Amy Berg

Documentario

Amy Berg Janis: Little Girl Blue


2015 » RECENSIONE | Documentario | Musicale
Con Janis Joplin



10/10/2015 di Paolo Ronchetti
   Dell’icona rock degli anni Sessanta scomparsa a soli 27 anni scopriamo un lato mai visto attraverso le sue lettere scritte alla famiglia, agli amici e agli amanti. Le tormentate relazioni sentimentali, la passione per la musica e la dipendenza dalle droghe ricompongono, senza filtri e censure, la complicata esistenza dell’artista, mostrando anche il suo lato più sensibile. Un’emozione unica per lo spettatore vederla cantare di nuovo sul palco

   Viene voglia di chiedere al tempo di girare con velocità e direzione diversa, viene da chiedersi se il destino avesse potuto cambiare se, ad esempio, “QUELLA” lettera fosse stata recapitata e letta subito invece di giacere per sbaglio nella hall di un motel. Viene in voglia di chiedersi se quella vocalità così intensa fosse solo un dono della natura o il frutto di una sofferenza che diventava passione. Viene voglia di riascoltare con più calma, appena arrivati a casa un po’ tutto il suo lavoro, partendo da Pearl per provare ad intuire come e dove “quella” voce ci avrebbe potuto portare.

   Ma ripartiamo dall’inizio! Il Rockumentario Janis, presentato in Italia Fuori Concorso al Festival di Venezia e alle Vie del Cinema di Milano a fine Settembre, non prende scorciatoie e non ha colpi di regia straordinari. Semplicemente, con rigore e affetto unici, ripercorre la vita della Joplin dalla nascita alla morte. Lo fa con un rigore che ci permette di entrare dritti nella vita personale e artistica dell’artista di Port Arthur. Lo fa frugando nella storia di Janis. Partendo dalle foto, dalle lettere e dai telegrammi. Frugando negli archivi per trovare i filmati più introvabili e parlando con chi c’era ed era vicino a lei (musicisti, affetti e famiglia) in quella manciata di anni. Ciò che ne viene fuori è un racconto incentrato soprattutto sulla Janis Joplin donna e non solo sulla musicista che tutti, più o meno amiamo o conosciamo. Una donna la cui vita spesso si faceva carne nel suo modo di intendere la musica e nella sua voce. Ed è interessante e stordente quanto, vedendo questo film, si possano vedere le tante (troppe?) tragiche analogie con quello che è stato raccontato di Amy Winehouse nel film in programmazione negli stessi giorni in cui ho visto questo Janis. “Banalmente”, nello stesso desiderio di non morire - espresso chiaramente dalle due cantanti poco prima della loro tragica fine - ma soprattutto in quanto i testi delle due artiste avessero a che fare con la loro biografia. Di come le parole, attraverso la loro voce, non fossero soltanto “testo” ma divenissero “biografia” e “racconto” intimo continuamente in trasformazione.

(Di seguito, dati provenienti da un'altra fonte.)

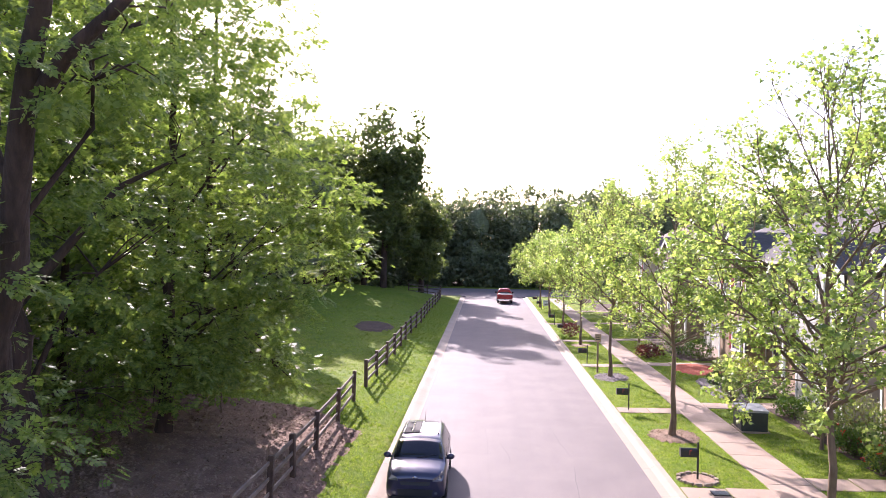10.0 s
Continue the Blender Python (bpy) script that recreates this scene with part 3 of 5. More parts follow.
# the row along the verge
ROW = "young green-leaved maple with open crown in the grass verge"
z1 = gz(9.2, 8.5)
lean_stem = [(-0.40, 0.05, -0.15), (-0.62, 0.0, 2.2 - z1), (-1.08, -0.15, 4.3 - z1), (-2.0, -0.4, 5.9 - z1), (-2.65, -0.5, 6.8 - z1), (-2.75, -0.5, 8.2 - z1), (-2.55, -0.3, 9.2 - z1), (-2.3, 0.0, 10.1 - z1)]
inner_stem = [(0.1, 0.1, 6.6 - z1), (-0.4, -0.1, 7.6 - z1), (-1.0, -0.3, 8.7 - z1), (-1.5, -0.3, 10.2 - z1)]
limbs = [((0.0, 0.0, 4.4), (-0.1, 1.0, 0.02), 5.6, 0.030, 1.35), ((0.0, 0.0, 3.8), (-0.25, 1.0, -0.02), 5.4, 0.026, 1.3), ((0.0, 0.0, 5.0), (-0.2, 1.0, 0.05), 5.0, 0.023, 1.35), ((0.0, 0.0, 4.4), (-0.3, 1.0, 0.1), 3.6, 0.026, 1.35), ((0.05, 0, 4.6), (0.1, 0.9, 0.1), 3.2, 0.026, 1.5), ((0.0, 0.0, 3.9), (-0.25, 1.0, 0.0), 3.6, 0.023, 1.65),
         ((0.0, 0.05, 5.0), (-0.35, 1.0, 0.15), 3.8, 0.023, 1.65), ((0.0, 0.05, 4.0), (-0.6, 1.0, -0.03), 3.0, 0.023, 1.3), ((0, 0, 4.0), (0.5, 0.9, 0.0), 3.2, 0.023, 1.5), ((0, 0, 4.0), (0.9, 0.5, 0.0), 2.6, 0.023, 1.35),
         ((0, 0, 4.2), (-0.8, -0.4, -0.02), 2.2, 0.023, 1.0), ((0.0, 0, 4.3), (0.3, -0.9, 0.0), 2.4, 0.023, 1.0), ((0.0, 0.0, 3.2), (0.9, -0.35, 0.0), 2.8, 0.033, 0.06), ((0.05, 0, 5.2), (1.0, 0.2, 1.1), 5.0, 0.04, 0.08), ((0.05, 0, 6.0), (0.7, -0.2, 1.3), 4.6, 0.04, 0.08), ((0.05, 0, 5.6), (1.0, -0.5, 0.9), 4.6, 0.026, 0.08)]
street_tree("maple_tree", (9.2, 8.5, z1), 10.15, 4.0, 1.7, 11, "maple with leaning second stem and star-shaped leaves", LEAF_MAPLE, BARK_PALE,
            mid=0.35, n_limbs=22, leaf=0.090, per_twig=18.5, template=(STAR_V, STAR_F), trunk_r=0.108, bare_top=0.4, limb_r=0.030, twiggy=4.2, fluff=0.085, wobble=0.04, extra=limbs, stems=[(lean_stem, 0.060, 24, 1.4, 0.95, 0.55), (inner_stem, 0.04, 14, 1.3, 0.95, 0.2)])
street_tree("maple_tree", (9.7, 19.9, gz(9.7, 19.9)), 12.2, 3.3, 4.45, 12, ROW, LEAF_YOUNG, BARK_YOUNG, n_limbs=27, leaf=0.104, per_twig=13.0, trunk_r=0.13, limb_r=0.055, twiggy=3.5, skirt=10, thin=0.55, lean=(-0.2, 0.1), fluff=0.085, template=(STAR_V, STAR_F), wobble=0.03, domed=True)
street_tree("maple_tree", (9.2, 31.4, gz(9.2, 31.4)), 11.75, 3.0, 3.9, 13, ROW, LEAF_YOUNG, BARK_YOUNG, n_limbs=22, leaf=0.110, per_twig=12.0, trunk_r=0.13, limb_r=0.05, twiggy=3.4, skirt=7, thin=0.5, fluff=0.09, template=(STAR_V, STAR_F), wobble=0.03, domed=True)
QUAD = (LEAF_V, LEAF_F)
for x, y, h, first, reach, sd, leaf, tr in ((8.95, 43.4, 10.8, 3.0, 3.2, 14, 0.15, 0.12), (9.0, 55.8, 9.4, 2.6, 3.1, 15, 0.17, 0.11), (9.0, 67.5, 8.8, 2.4, 3.2, 16, 0.19, 0.12), (8.6, 77.0, 8.8, 2.2, 4.0, 17, 0.21, 0.13), (8.4, 87.0, 8.6, 2.2, 4.2, 18, 0.23, 0.12)):
    street_tree("maple_tree", (x, y, gz(x, y)), h, first, reach, sd, ROW, LEAF_YOUNG, BARK_YOUNG, n_limbs=20, leaf=leaf, per_twig=11.0, fluff=0.13, twiggy=3.0, skirt=6, trunk_r=tr, template=QUAD, thin=0.35, domed=True)

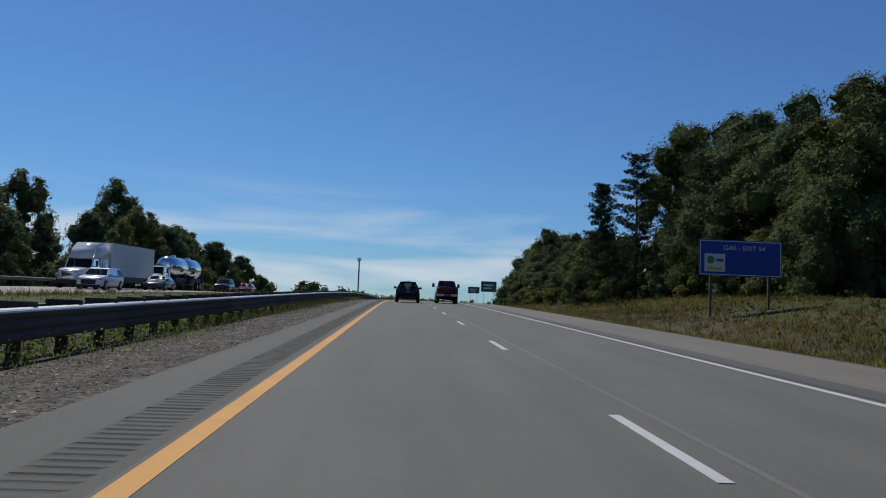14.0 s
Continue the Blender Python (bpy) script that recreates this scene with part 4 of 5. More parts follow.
def semi(colour, label, trailer=13.0, kind="box", band=False, sleeper=True):
    """A tractor with its trailer, the nose towards +y, the front bumper at y = 0."""
    ob = new("semi_truck")
    P_ = PAINT[colour]
    cab_y = -2.1
    loft([(-2.3, 0.75, 1.5, 1.75, 0.8), (-1.6, 0.7, 1.45, 1.72, 0.82), (-0.4, 0.62, 1.3, 1.58, 0.8), (-0.05, 0.6, 1.1, 1.42, 0.74)], 2.3, P_, ob, "hood")
    cabin(ob, (cab_y, -4.1), (cab_y - 0.55, -4.0), 1.62, 2.55, 2.3, 2.15, P_, (0.55,), GLASS, GLASS_DARK)
    part("cab_lower", bevelled(-1.15, 1.15, -4.1, -2.1, 0.7, 1.66, 0.05, 2), P_, ob, smooth=True)
    if sleeper:
        bm = bmesh.new()
        vs = [bm.verts.new(v) for v in ((-1.1, -2.5, 2.5), (1.1, -2.5, 2.5), (1.2, -6.0, 2.5), (-1.2, -6.0, 2.5), (-0.95, -3.3, 3.5), (0.95, -3.3, 3.5), (1.2, -4.6, 3.95), (-1.2, -4.6, 3.95), (1.2, -6.0, 3.98), (-1.2, -6.0, 3.98))]
        for f in ((0, 1, 5, 4), (4, 5, 6, 7), (7, 6, 8, 9), (9, 8, 2, 3), (1, 2, 8, 6, 5), (0, 4, 7, 9, 3), (0, 3, 2, 1)):
            bm.faces.new([vs[i] for i in f])
        bmesh.ops.bevel(bm, geom=bm.edges[:], offset=0.08, segments=2, affect="EDGES")
        part("roof_fairing", bm, P_, ob, smooth=True)
        part("sleeper", bevelled(-1.2, 1.2, -6.0, -4.08, 0.8, 2.6, 0.06, 2), P_, ob, smooth=True)
    part("grille", bevelled(-0.5, 0.5, -0.08, 0.02, 0.75, 1.4, 0.04), CHROME, ob, "chrome radiator grille", smooth=True)
    part("bumper", bevelled(-1.2, 1.2, -0.35, 0.08, 0.35, 0.68, 0.06, 3), CHROME if kind == "tank" else PLASTIC, ob, "wide front bumper", smooth=True)
    lamp_pair(ob, "headlight", 0.85, -0.2, 1.0, 0.34, 0.24, 0.3, LAMP_CLEAR, "clear headlight")
    mirrors(ob, 2.3, -2.4, 2.1, (0.2, 0.14, 0.5), 0.3)
    part("chassis", bevelled(-0.5, 0.5, -6.4 - trailer, -0.6, 0.72, 0.95, 0.02, 1), PLASTIC, ob, smooth=True)
    for sx in (-1, 1):
        part("fender", bevelled(sx * 1.05 - 0.2, sx * 1.05 + 0.2, -1.75, -0.5, 0.95, 1.2, 0.1, 3), P_, ob, smooth=True)
        tank = bmesh.new()
        tube(tank, [Vector((sx * 1.0, -3.6, 0.62)), Vector((sx * 1.0, -2.4, 0.62))], [0.3, 0.3], 14)
        part("fuel_tank", tank, POLISHED if kind == "tank" else PLASTIC, ob, smooth=True)
        for y in (-1.1, -5.3, -6.6, -6.0 - trailer + 0.4, -6.0 - trailer + 1.7):
            wheel(ob, sx * 1.05, y, 0.5, 0.36, sx)
    y1, y0 = -6.5, -6.5 - trailer
    if kind == "box":
        tr = part("trailer", bevelled(-1.29, 1.29, y0, y1, 1.15, 4.05, 0.03, 1), TRAILER_GREY if band else TRAILER, ob, "grey box trailer" if band else "plain white box trailer")
        for sx in (-1, 1):
            k = int(trailer / 1.2)
            if band:
                bm = bmesh.new()
                a, b = sorted((sx * 1.29, sx * 1.297))
                box_bm(bm, a, b, y0 + 0.3, y1 - 0.2, 2.9, 3.75)
                part("blue_band", bm, TRAILER_BLUE, tr, "dark teal painted band")
            bm = bmesh.new()
            a, b = sorted((sx * 1.285, sx * 1.31))
            box_bm(bm, a, b, y0 + 0.02, y1 - 0.02, 1.12, 1.26)
            box_bm(bm, a, b, y0 + 0.02, y1 - 0.02, 3.95, 4.06)
            part("rail", bm, ALLOY, tr, "aluminium side rail")
            bm = bmesh.new()
            box_bm(bm, a, b - 0.01, y0 + 3.2, y1 - 3.6, 0.55, 1.1)
            part("side_skirt", bm, PLASTIC, tr)
        bm = bmesh.new()
        for x in (-0.6, 0.6):
            box_bm(bm, x - 0.05, x + 0.05, y1 - 2.6, y1 - 2.45, 0.1, 1.16)
        part("landing_leg", bm, PLASTIC, tr)
    else:
        for a, b in ((y1 - 0.2, y1 - 6.4), (y1 - 7.0, y0)):
            bm = bmesh.new()
            mid = (a + b) / 2
            pts = [Vector((0, a, 2.6)), Vector((0, a - 0.12, 2.6)), Vector((0, a - 0.7, 2.6)), Vector((0, b + 0.7, 2.6)), Vector((0, b + 0.12, 2.6)), Vector((0, b, 2.6))]
            tube(bm, pts, [0.5, 0.95, 1.25, 1.25, 0.95, 0.5], 28)
            tk = part("tank", bm, POLISHED, ob, "polished steel tank", smooth=True)
            bm = bmesh.new()
            disc(bm, -0.25, 0.25, 0.2, 12, mid, 3.85)
            part("hatch", bm, POLISHED, tk)
            part("tank_cradle", bevelled(-1.1, 1.1, b + 0.6, a - 0.6, 0.95, 1.45, 0.04, 1), PLASTIC, tk)
    for sx in (-1, 1):
        ex = bmesh.new()
        tube(ex, [Vector((sx * 1.2, -4.3, 1.0)), Vector((sx * 1.2, -4.3, 3.6 if kind == "tank" else 2.2))], [0.07, 0.07], 8)
        part("exhaust_stack", ex, CHROME, ob, smooth=True)
    return tagged(ob, label, "truck")


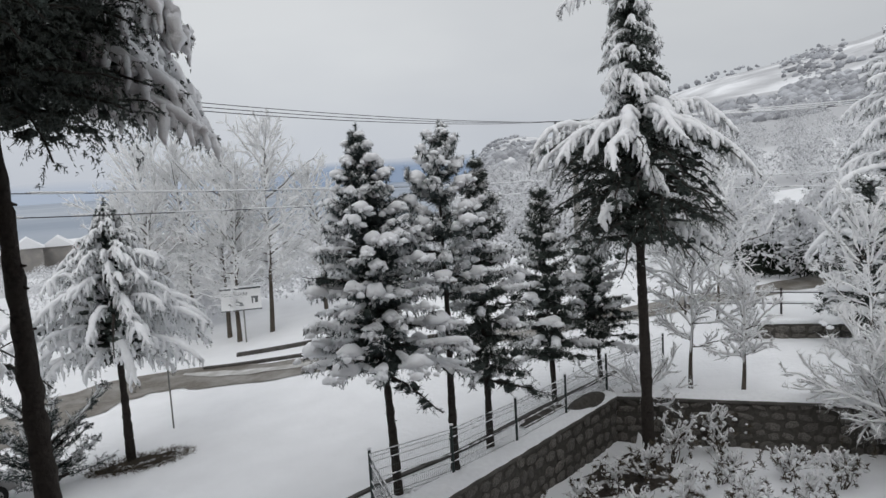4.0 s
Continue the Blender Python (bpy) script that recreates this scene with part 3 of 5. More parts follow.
    if mitt:
        hv = sn & (L > 0.05 * rad)
        scale = np.clip(0.35 + 0.65 * L[hv] / rad, 0.4, 1.15)
        wide = np.where(reach[hv] == finger, finger * scale, np.minimum(reach[hv], 0.6))
        drape(sb, nb, P[hv], load[hv] * np.where(load[hv] == mitt, scale, 1.0), wide, rng, fing, nl, nw, fd, mhang, mlo, 1.75 if mhang > 0.8 else 1.3)
        # weeping boughs carry hanging side boughs, each with its own snow
        wp = sn & (reach >= 0.8)
        W, WL, _ = side_twigs(P[wp], 16, reach[wp], (45, 95), 1.05, rng, lo=0.25, k=9, taper=0.2)
        tubes(lb2, W, np.full(W.shape[:2], 0.01), 3)
        drape(sb, nb, W, np.full(len(W), 0.045), np.full(len(W), 0.26), rng, 14, nl, nw, 5)
    tagged(part("crown", nb, needle or NEEDLE, tree), kind="stuff")
    if lb2.n:
        tagged(part("hanging_twigs", lb2, bark or BARK, tree), kind="stuff")
    # snow
    w = ls & (rng.uniform(0, 1, len(T)) < snow)
    rs = snow_r * rng.uniform(0.6, 1.3, w.sum()) * np.clip(TL[w] / tl, 0.35, 1.2) ** 0.5
    if sub:
        T2r = T2.reshape(len(T), sub, *T2.shape[1:])[w].reshape(-1, *T2.shape[1:])
        snow_tubes(sb, T2r, np.repeat(rs, sub) * 0.75, rng, 5, k=4, lift=lift)
    snow_tubes(sb, T[w], rs, rng, sides, lift=lift, k=6)
    lw = sn & (L > 0.25)
    snow_tubes(sb, P[lw], snow_r * 1.5 * np.clip(L[lw] / max(rad, .1), 0.4, 1.3), rng, 7, k=10, s0=0.3, lift=lift)
    if frost:
        fb = Buf()
        needles(fb, allT + np.array([0, 0, nl * 0.12]), max(2, int(nn * frost)), nl * 0.9, nw * 1.15, rng)
        tagged(part("rime", fb, FROST, tree, "snow dusted on the needles"), kind="stuff")
    if blob:
        # one rounded pillow over each bough's end, small lumps on the twigs round it
        ok = sn & (rng.uniform(0, 1, len(P)) < blob)
        B, kb = P[ok], int(ok.sum())
        big = blob_size * rng.uniform(0.6, 1.2, kb) * np.clip(L[ok] / rad * 0.6 + 0.45, 0.4, 1.1)
        ctr = rng.uniform(0.62, 0.88, (kb, 1))
        c, _ = along(B, ctr)
        S = big[:, None] * np.array([1.05, 0.85, 0.7]) * rng.uniform(0.85, 1.15, (kb, 3))
        c = c[:, 0]
        c[:, 2] += S[:, 2] * 0.45
        blobs(sb, c, S, rng, ICO2, 0.3, 2.4)
        m = 8
        q = np.clip(ctr + rng.uniform(-0.35, 0.3, (kb, m)), 0.25, 1.0)
        c, tt = along(B, q)
        lat = rng.uniform(-1.25, 1.25, (kb, m, 1)) * big[:, None, None]
        c = c + norm(np.cross(tt, np.array([0, 0, 1.0]))) * lat
        c[..., 2] -= 0.25 * np.abs(lat[..., 0])
        S = (big[:, None] * rng.uniform(0.28, 0.55, (kb, m)))[..., None] * np.array([1.1, 0.9, 0.75]) * rng.uniform(0.8, 1.2, (kb, m, 3))
        c[..., 2] += S[..., 2] * 0.4
        blobs(sb, c.reshape(-1, 3), S.reshape(-1, 3), rng, ICO1, 0.3, 2.2)
    if sb.n:
        tagged(part("snow", sb, SNOW, tree, "clinging fresh snow", smooth=True), kind="stuff")
    return tree


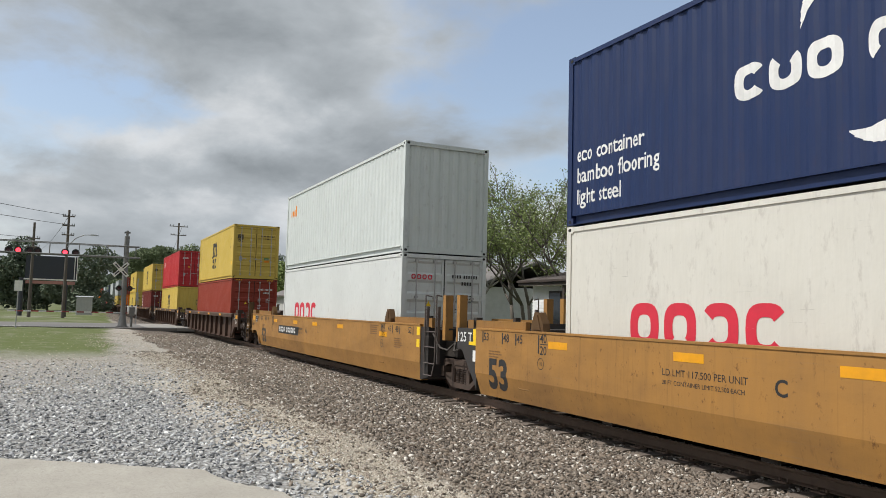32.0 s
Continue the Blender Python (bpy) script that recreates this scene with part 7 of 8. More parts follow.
        for q, u in enumerate((-4.15, -1.06, 2.02)):
            on_car(c, "flap_seam", ruled([(u + 0.02, 1.42), (u + 0.42, 1.22), (u + 1.62, 1.22), (u + 2.06, 1.42)], 0.018), seam, -SIDE - 0.0052)
            if k == 0:
                piece("guide_flap", shared("flap", lambda: Build().prism([(0, 1.45), (2.06, 1.45), (1.96, 1.54), (0.10, 1.54)], -SIDE - 0.04, -SIDE + 0.02).mesh("guide_flap", CAR)), c, (0.62, 0.58, 0.50, 0.3) if q == 1 else SALMON, pose(u, 0, 0))
            else:
                piece("guide_clip", shared("clip", lambda: Build().prism([(-0.17, 1.455), (0.17, 1.455), (0.09, 1.56), (-0.09, 1.56)], -SIDE - 0.03, -SIDE + 0.08).mesh("guide_clip", CAR)), c, (0.66, 0.62, 0.55, 0.3) if q == 1 else grimy_shaded(SALMON, 0.55), pose(u + 1.03, 0, 0))
    on_car(cars[0], "length_mark", text_polys("40", 0.74, 5.40, 0.40, 0.035), CREAM)
    on_car(cars[4], "length_mark", text_polys("40", 0.56, -6.30, 0.58, 0.018), WHITE)
    on_car(cars[0], "car_number", marks("XXXXXX", 4.05, 0.74, 0.14, 0.30, 0.05, 0.045), plain("faded_sand_marking", lin(190, 160, 128)))
    on_car(cars[4], "car_number", marks("XXXX XXXXXX", -5.04, 0.86, 0.19, 0.26, 0.045, 0.075), plain("faded_sand_marking", lin(190, 160, 128)))
    ochre = plain("ochre_dome_paint", lin(206, 140, 50), 0.6)
    on_car(cars[0], "primer_patch", rect(5.52, 1.16, 6.08, 1.42) + rect(6.28, 0.25, 6.44, 1.10), plain("grey_brown_primer", lin(96, 78, 72), 0.7, vary=0.4), -SIDE - 0.0014, "dark primer patches")
    on_car(cars[0], "sprayed_patch", blob_polys(6.55, 1.14, 1.15, 0.42, 4), plain("faded_red_spray", lin(188, 84, 70), 0.6), -SIDE - 0.0016, "faded red sprayed patch")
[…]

   E tra i meriti della regista Amy Berg c’è il mostrarci, con una semplicità disarmante attraverso il montaggio, il grande, e mai troppo sottolineato, debito ispirativo di Janis con la vocalità di Otis Redding. Nell’instante esatto in cui Otis compare cantando, la vocalità della Joplin assume su di se il peso e l’onore di una storia, quella del soul e del rock and roll, che non potrà in nessun modo essere cancellato nella sua grandezza e importanza.

   Ps: Attenzione! Rimanete sino alla fine dei titoli di coda... ne varrà la pena!